PROBLEM STATEMENT
How many lines of the material below contain the string "keys"? Answer with the number and nothing else.

[START DATA PROVIDED]

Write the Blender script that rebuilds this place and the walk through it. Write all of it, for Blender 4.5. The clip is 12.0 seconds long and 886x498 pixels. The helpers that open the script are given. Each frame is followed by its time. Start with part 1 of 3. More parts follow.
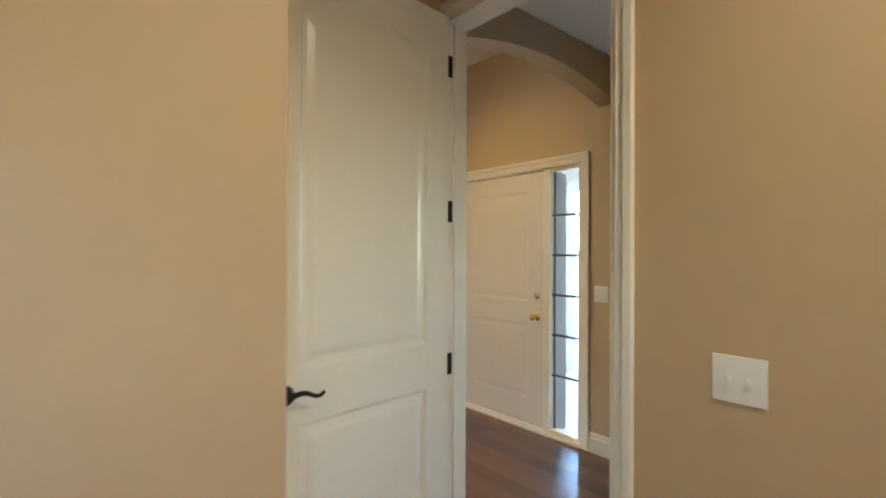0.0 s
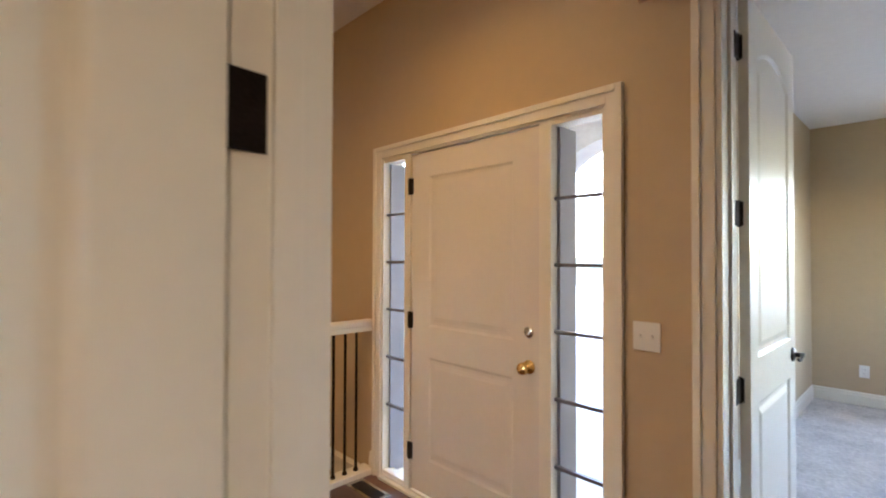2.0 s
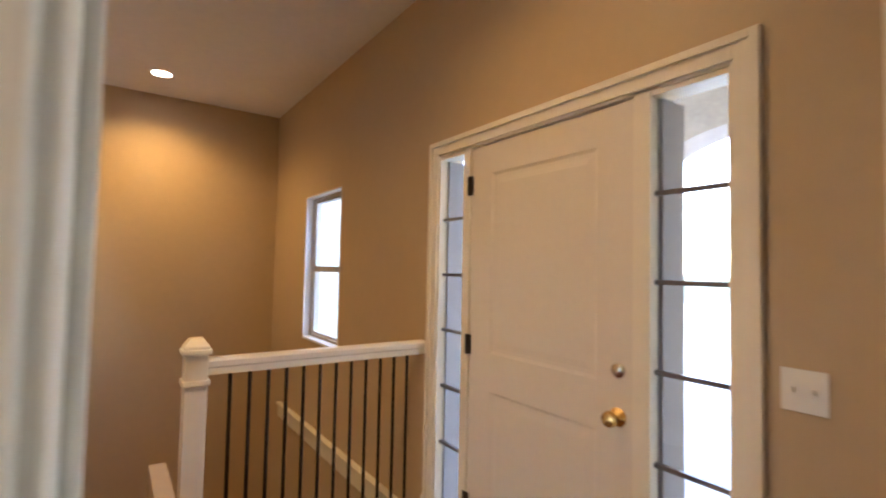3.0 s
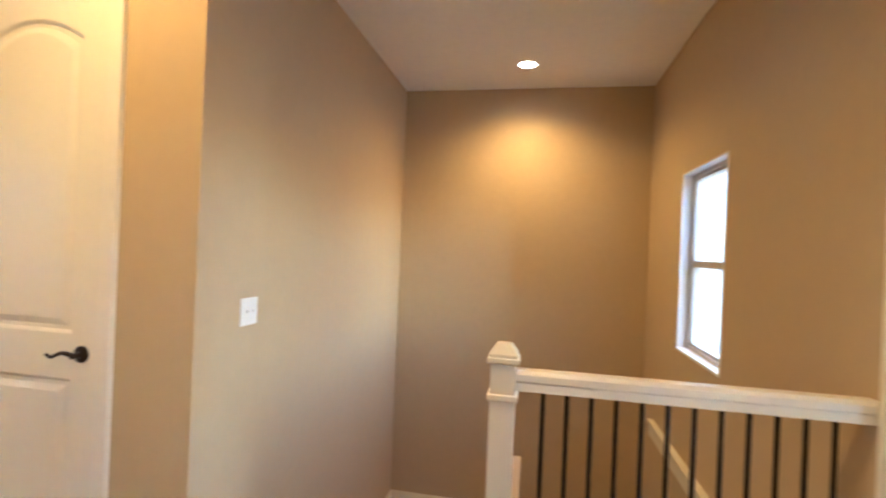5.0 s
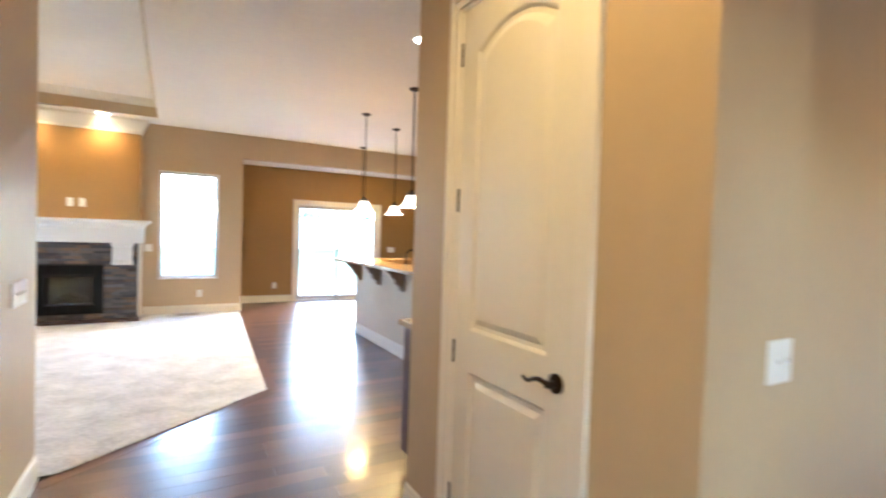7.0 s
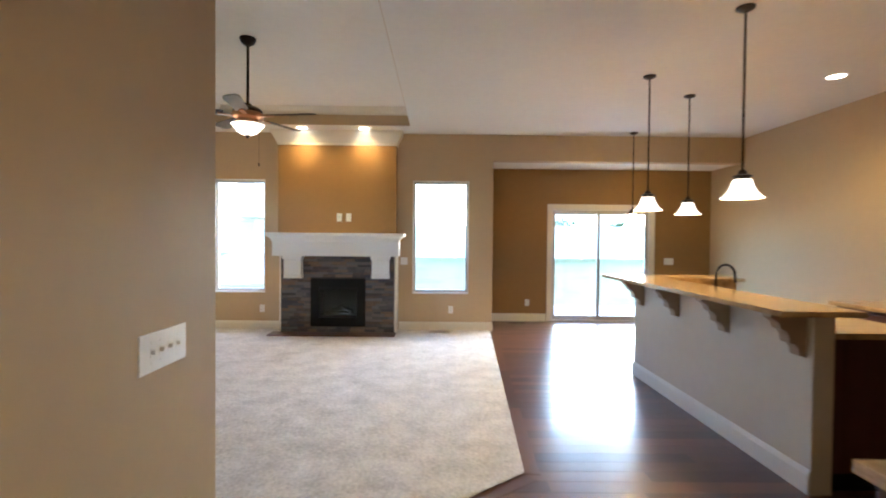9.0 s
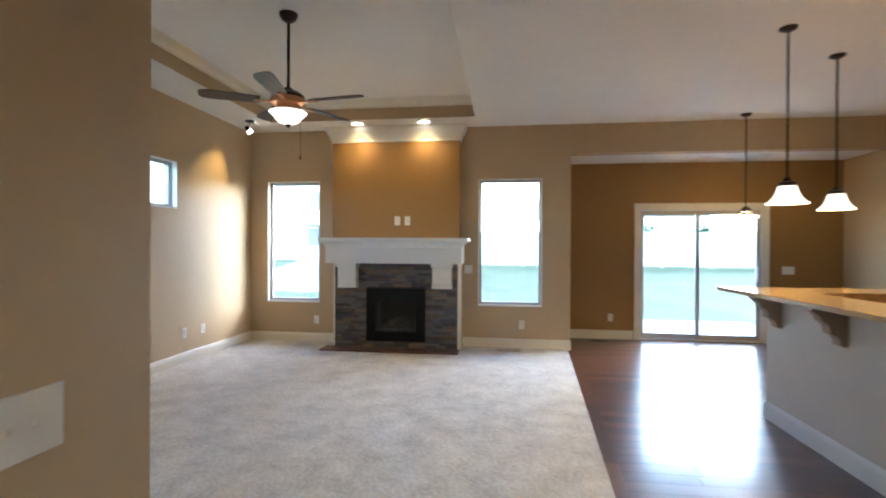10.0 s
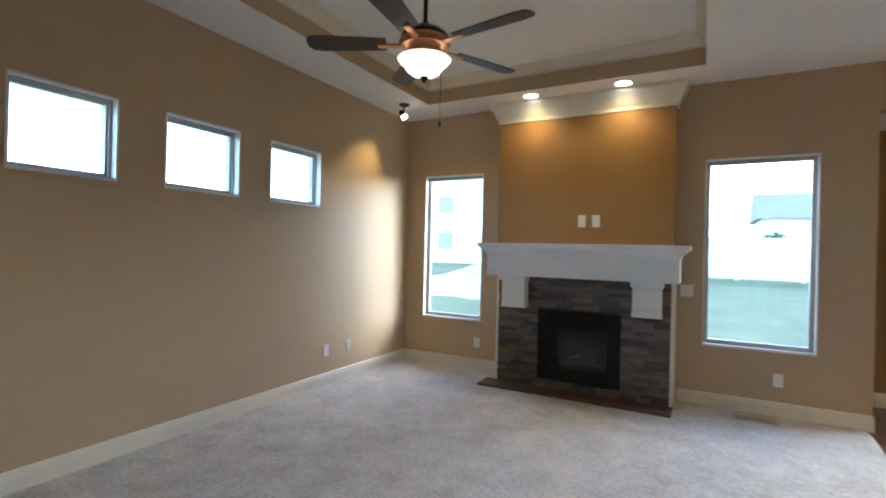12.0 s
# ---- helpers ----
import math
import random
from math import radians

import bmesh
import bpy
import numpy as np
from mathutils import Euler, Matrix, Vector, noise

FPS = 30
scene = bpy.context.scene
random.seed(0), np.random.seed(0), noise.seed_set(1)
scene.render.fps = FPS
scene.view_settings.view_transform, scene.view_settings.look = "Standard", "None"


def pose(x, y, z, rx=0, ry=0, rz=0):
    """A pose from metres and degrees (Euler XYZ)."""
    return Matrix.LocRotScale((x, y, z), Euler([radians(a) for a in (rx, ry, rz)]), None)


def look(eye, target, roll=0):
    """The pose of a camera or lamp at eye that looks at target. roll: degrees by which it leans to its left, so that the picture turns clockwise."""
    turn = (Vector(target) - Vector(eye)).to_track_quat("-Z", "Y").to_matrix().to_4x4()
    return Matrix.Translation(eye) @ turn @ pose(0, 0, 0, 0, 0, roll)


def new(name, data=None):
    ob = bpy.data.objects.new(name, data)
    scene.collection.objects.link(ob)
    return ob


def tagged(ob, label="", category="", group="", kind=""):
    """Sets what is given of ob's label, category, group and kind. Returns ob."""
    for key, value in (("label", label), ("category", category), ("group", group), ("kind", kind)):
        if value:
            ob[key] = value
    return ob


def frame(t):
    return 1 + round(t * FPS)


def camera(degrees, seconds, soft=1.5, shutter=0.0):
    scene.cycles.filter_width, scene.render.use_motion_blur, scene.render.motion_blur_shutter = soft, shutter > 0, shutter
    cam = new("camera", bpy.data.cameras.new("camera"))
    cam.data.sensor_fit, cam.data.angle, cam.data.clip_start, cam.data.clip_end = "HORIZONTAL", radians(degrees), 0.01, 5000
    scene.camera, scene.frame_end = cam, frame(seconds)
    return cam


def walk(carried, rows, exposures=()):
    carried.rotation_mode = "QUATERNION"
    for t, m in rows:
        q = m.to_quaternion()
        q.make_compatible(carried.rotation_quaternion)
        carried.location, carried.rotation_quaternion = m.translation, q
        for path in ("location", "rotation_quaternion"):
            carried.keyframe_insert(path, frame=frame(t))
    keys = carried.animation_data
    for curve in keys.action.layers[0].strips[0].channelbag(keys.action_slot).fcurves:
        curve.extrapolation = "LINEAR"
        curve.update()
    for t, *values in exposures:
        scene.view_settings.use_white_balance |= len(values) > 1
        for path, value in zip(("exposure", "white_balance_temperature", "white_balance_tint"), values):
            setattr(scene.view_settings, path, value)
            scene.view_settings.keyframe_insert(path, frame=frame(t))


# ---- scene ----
cam = camera(86.3, 12.0, soft=1.9, shutter=0.5)
PATH = [
    (0, (-2.274, 2.991, 1.423), (-0.760, 1.684, 1.429), 0.2),
    (0.5, (-1.994, 2.696, 1.407), (-0.511, 1.355, 1.419), 0.6),
    (1, (-1.773, 2.417, 1.409), (-0.299, 1.064, 1.432), 0.8),
    (1.5, (-1.526, 2.127, 1.403), (-0.069, 0.757, 1.438), 0.5),
    (2, (-1.277, 1.845, 1.428), (0.165, 0.46, 1.459), 0.2),
    (2.5, (-1.122, 1.660, 1.424), (0.376, 0.335, 1.491), 0.6),
    (4.5, (-0.531, 1.124, 1.416), (1.469, 1.089, 1.417), 1.7),
    (5, (-0.405, 1.092, 1.432), (1.56, 1.469, 1.433), 2.4),
    (5.5, (-0.295, 1.142, 1.443), (1.552, 1.908, 1.433), 2.6),
    (6, (-0.143, 1.237, 1.44), (1.487, 2.397, 1.412), 2.8),
    (6.5, (-0.04, 1.437, 1.428), (1.316, 2.906, 1.387), 3.2),
    (7, (0.044, 1.661, 1.433), (1.039, 3.395, 1.38), 1.8),
    (7.5, (0.09, 1.983, 1.438), (0.735, 3.876, 1.406), 0.9),
    (9.5, (0.28, 3.62, 1.433), (0.165, 5.617, 1.401), 0.4),
    (10, (0.221, 4.027, 1.403), (-0.038, 6.01, 1.397), 0.3),
    (10.5, (0.137, 4.436, 1.441), (-0.301, 6.387, 1.451), 0.6),
    (11, (0.046, 4.774, 1.457), (-0.593, 6.669, 1.475), 1.2),
    (11.5, (-0.098, 5.127, 1.464), (-0.911, 6.954, 1.471), 1.3),
    (12, (-0.169, 5.483, 1.443), (-1.129, 7.238, 1.445), 1.4),
]


# exposure of the clip
EXPOSURES = [(0, 5.22, 5600, 5), (1.0, 5.12, 5950, 15), (2.7, 5.1, 6300, 24), (4.3, 5.3, 6100, 18), (5.5, 5.7, 5700, 14), (6.5, 5.6, 5500, 10), (7.0, 5.45, 5500, 10), (7.7, 5.05, 5500, 10), (9.3, 4.5, 5650, 10), (10.0, 4.2, 5400, 8), (12.0, 3.8, 5200, 7)]
walk(cam, [(t, look(eye, target, roll)) for t, eye, target, roll in PATH], EXPOSURES)

# ---- world, sun ----
world = bpy.data.worlds.new("sky")
scene.world = world
world.use_nodes = True
wn = world.node_tree
sky = wn.nodes.new("ShaderNodeTexSky")
sky.sky_type = "NISHITA"
sky.sun_disc = False
sky.sun_elevation = radians(26)
sky.sun_rotation = radians(45)
sky.air_density, sky.dust_density, sky.ozone_density = 0.9, 0.6, 0.4
wn.nodes["Background"].inputs[1].default_value = 0.15
wn.links.new(sky.outputs[0], wn.nodes["Background"].inputs[0])
sun_data = bpy.data.lights.new("sun", "SUN")
sun_data.energy, sun_data.angle, sun_data.color = 0.06, radians(7), (1, 0.97, 0.93)
sun = new("sun", sun_data)
sun.matrix_world = look((20, 20, 13.8), (0, 0, 0))


def bulb(name, at, watts, colour, radius=0.04):
    d = bpy.data.lights.new(name, "POINT")
    d.energy, d.color, d.shadow_soft_size = watts, colour, radius
    o = new(name, d)
    o.location = at
    return o


def spot(name, at, target, watts, colour, angle, blend=0.8, soft=0.06):
    d = bpy.data.lights.new(name, "SPOT")
    d.energy, d.color, d.spot_size, d.spot_blend, d.shadow_soft_size = watts, colour, radians(angle), blend, soft
    o = new(name, d)
    o.matrix_world = look(at, target)
    return o


WARM = (1.0, 0.64, 0.21)
CEIL = 3.105
TRAY = 3.365
# (-2.75, 2.35), (0.35, 0.95), (0.55, 2.6): unseen, added to light study, foyer, hall
DOWNLIGHTS = (   # x, y, watts
    (-2.75, 2.35, 5.8), (4.2, 7.9, 6), (0.35, 0.95, 2.4), (3.84, 1.21, 5), (-1.80, 10.33, 3.3),
    (-0.87, 10.33, 3.3), (1.88, 5.31, 1.2), (0.55, 2.6, 4.5))
for lx, ly, watts in DOWNLIGHTS:
    spot("downlight_lamp", (lx, ly, CEIL - 0.012), (lx, ly, 0), watts, (1.0, 0.82, 0.56) if lx < -2 else WARM, 150, 0.9, 0.10)
spot("accent_lamp", (-3.23, 10.01, 2.90), (-3.56, 9.6, 1.9), 2.5, WARM, 70)
for lx, ly, lz in ((2.37, 7.97, 1.82), (3.10, 8.58, 1.82), (2.42, 6.56, 1.82), (3.23, 10.43, 1.86)):
    bulb("pendant_lamp", (lx, ly, lz), 1.6, WARM)
bulb("fan_lamp", (-1.595, 7.81, 2.47), 2, WARM, 0.05)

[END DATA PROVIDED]

TASK RESULT
2